Given task = Output the full listing below exactly, without the pictures.

── Available data ──

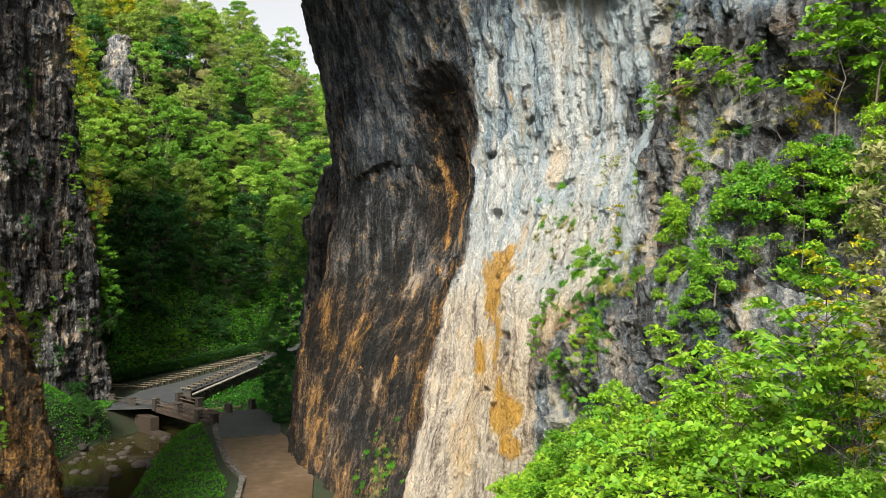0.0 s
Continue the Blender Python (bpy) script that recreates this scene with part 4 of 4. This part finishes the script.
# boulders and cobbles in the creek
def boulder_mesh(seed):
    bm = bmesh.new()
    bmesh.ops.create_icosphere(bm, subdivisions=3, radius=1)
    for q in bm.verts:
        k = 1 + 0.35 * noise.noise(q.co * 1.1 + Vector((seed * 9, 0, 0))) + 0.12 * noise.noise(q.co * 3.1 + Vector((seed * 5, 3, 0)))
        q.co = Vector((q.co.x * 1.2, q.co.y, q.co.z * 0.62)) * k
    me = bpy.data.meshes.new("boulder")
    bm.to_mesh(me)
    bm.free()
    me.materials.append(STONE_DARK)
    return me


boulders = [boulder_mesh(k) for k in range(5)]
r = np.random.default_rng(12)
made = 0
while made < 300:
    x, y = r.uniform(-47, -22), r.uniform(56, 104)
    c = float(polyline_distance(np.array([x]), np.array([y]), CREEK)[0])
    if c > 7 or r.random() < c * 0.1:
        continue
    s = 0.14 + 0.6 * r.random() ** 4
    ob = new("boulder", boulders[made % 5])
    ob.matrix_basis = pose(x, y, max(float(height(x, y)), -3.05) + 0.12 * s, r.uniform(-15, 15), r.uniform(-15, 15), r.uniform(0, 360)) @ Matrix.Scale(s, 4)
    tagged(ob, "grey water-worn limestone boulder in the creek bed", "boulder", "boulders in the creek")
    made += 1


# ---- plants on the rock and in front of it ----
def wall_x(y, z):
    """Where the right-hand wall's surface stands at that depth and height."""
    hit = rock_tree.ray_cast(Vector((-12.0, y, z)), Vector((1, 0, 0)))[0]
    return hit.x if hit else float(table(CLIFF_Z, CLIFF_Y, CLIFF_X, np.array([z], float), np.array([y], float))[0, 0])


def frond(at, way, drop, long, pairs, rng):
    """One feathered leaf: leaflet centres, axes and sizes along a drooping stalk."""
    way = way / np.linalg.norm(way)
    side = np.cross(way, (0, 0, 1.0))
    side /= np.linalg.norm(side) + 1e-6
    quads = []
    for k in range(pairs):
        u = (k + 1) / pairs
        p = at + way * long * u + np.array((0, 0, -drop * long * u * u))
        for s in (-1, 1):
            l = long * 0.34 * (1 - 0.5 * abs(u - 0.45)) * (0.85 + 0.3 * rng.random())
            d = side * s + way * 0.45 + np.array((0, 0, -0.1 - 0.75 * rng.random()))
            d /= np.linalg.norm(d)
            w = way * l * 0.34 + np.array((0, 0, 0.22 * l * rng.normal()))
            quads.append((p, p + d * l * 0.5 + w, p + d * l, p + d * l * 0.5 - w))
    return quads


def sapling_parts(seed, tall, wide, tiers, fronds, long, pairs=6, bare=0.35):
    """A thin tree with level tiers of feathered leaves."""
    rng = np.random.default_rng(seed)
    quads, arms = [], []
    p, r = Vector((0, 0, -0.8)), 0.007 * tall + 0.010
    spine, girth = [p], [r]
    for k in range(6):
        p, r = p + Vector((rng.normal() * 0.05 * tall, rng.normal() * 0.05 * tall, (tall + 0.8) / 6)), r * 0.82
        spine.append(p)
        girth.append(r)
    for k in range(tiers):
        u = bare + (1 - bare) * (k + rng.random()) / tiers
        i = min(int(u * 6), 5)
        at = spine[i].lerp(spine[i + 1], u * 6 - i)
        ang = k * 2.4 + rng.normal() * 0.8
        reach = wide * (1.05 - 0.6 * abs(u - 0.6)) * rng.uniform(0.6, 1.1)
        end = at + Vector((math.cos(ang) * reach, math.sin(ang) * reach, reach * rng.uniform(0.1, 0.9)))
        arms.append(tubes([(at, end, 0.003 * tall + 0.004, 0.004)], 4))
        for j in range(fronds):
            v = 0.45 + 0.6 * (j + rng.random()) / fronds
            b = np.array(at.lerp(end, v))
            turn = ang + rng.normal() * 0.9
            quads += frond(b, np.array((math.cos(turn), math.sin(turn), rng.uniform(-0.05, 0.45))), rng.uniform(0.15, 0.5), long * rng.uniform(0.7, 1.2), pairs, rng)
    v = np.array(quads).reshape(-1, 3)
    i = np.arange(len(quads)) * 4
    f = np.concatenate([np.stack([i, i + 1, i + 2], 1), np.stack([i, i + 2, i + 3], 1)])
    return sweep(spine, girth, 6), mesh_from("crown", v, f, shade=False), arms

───

Task response =
0.0 s
Continue the Blender Python (bpy) script that recreates this scene with part 4 of 4. This part finishes the script.
# boulders and cobbles in the creek
def boulder_mesh(seed):
    bm = bmesh.new()
    bmesh.ops.create_icosphere(bm, subdivisions=3, radius=1)
    for q in bm.verts:
        k = 1 + 0.35 * noise.noise(q.co * 1.1 + Vector((seed * 9, 0, 0))) + 0.12 * noise.noise(q.co * 3.1 + Vector((seed * 5, 3, 0)))
        q.co = Vector((q.co.x * 1.2, q.co.y, q.co.z * 0.62)) * k
    me = bpy.data.meshes.new("boulder")
    bm.to_mesh(me)
    bm.free()
    me.materials.append(STONE_DARK)
    return me


boulders = [boulder_mesh(k) for k in range(5)]
r = np.random.default_rng(12)
made = 0
while made < 300:
    x, y = r.uniform(-47, -22), r.uniform(56, 104)
    c = float(polyline_distance(np.array([x]), np.array([y]), CREEK)[0])
    if c > 7 or r.random() < c * 0.1:
        continue
    s = 0.14 + 0.6 * r.random() ** 4
    ob = new("boulder", boulders[made % 5])
    ob.matrix_basis = pose(x, y, max(float(height(x, y)), -3.05) + 0.12 * s, r.uniform(-15, 15), r.uniform(-15, 15), r.uniform(0, 360)) @ Matrix.Scale(s, 4)
    tagged(ob, "grey water-worn limestone boulder in the creek bed", "boulder", "boulders in the creek")
    made += 1


# ---- plants on the rock and in front of it ----
def wall_x(y, z):
    """Where the right-hand wall's surface stands at that depth and height."""
    hit = rock_tree.ray_cast(Vector((-12.0, y, z)), Vector((1, 0, 0)))[0]
    return hit.x if hit else float(table(CLIFF_Z, CLIFF_Y, CLIFF_X, np.array([z], float), np.array([y], float))[0, 0])


def frond(at, way, drop, long, pairs, rng):
    """One feathered leaf: leaflet centres, axes and sizes along a drooping stalk."""
    way = way / np.linalg.norm(way)
    side = np.cross(way, (0, 0, 1.0))
    side /= np.linalg.norm(side) + 1e-6
    quads = []
    for k in range(pairs):
        u = (k + 1) / pairs
        p = at + way * long * u + np.array((0, 0, -drop * long * u * u))
        for s in (-1, 1):
            l = long * 0.34 * (1 - 0.5 * abs(u - 0.45)) * (0.85 + 0.3 * rng.random())
            d = side * s + way * 0.45 + np.array((0, 0, -0.1 - 0.75 * rng.random()))
            d /= np.linalg.norm(d)
            w = way * l * 0.34 + np.array((0, 0, 0.22 * l * rng.normal()))
            quads.append((p, p + d * l * 0.5 + w, p + d * l, p + d * l * 0.5 - w))
    return quads


def sapling_parts(seed, tall, wide, tiers, fronds, long, pairs=6, bare=0.35):
    """A thin tree with level tiers of feathered leaves."""
    rng = np.random.default_rng(seed)
    quads, arms = [], []
    p, r = Vector((0, 0, -0.8)), 0.007 * tall + 0.010
    spine, girth = [p], [r]
    for k in range(6):
        p, r = p + Vector((rng.normal() * 0.05 * tall, rng.normal() * 0.05 * tall, (tall + 0.8) / 6)), r * 0.82
        spine.append(p)
        girth.append(r)
    for k in range(tiers):
        u = bare + (1 - bare) * (k + rng.random()) / tiers
        i = min(int(u * 6), 5)
        at = spine[i].lerp(spine[i + 1], u * 6 - i)
        ang = k * 2.4 + rng.normal() * 0.8
        reach = wide * (1.05 - 0.6 * abs(u - 0.6)) * rng.uniform(0.6, 1.1)
        end = at + Vector((math.cos(ang) * reach, math.sin(ang) * reach, reach * rng.uniform(0.1, 0.9)))
        arms.append(tubes([(at, end, 0.003 * tall + 0.004, 0.004)], 4))
        for j in range(fronds):
            v = 0.45 + 0.6 * (j + rng.random()) / fronds
            b = np.array(at.lerp(end, v))
            turn = ang + rng.normal() * 0.9
            quads += frond(b, np.array((math.cos(turn), math.sin(turn), rng.uniform(-0.05, 0.45))), rng.uniform(0.15, 0.5), long * rng.uniform(0.7, 1.2), pairs, rng)
    v = np.array(quads).reshape(-1, 3)
    i = np.arange(len(quads)) * 4
    f = np.concatenate([np.stack([i, i + 1, i + 2], 1), np.stack([i, i + 2, i + 3], 1)])
    return sweep(spine, girth, 6), mesh_from("crown", v, f, shade=False), arms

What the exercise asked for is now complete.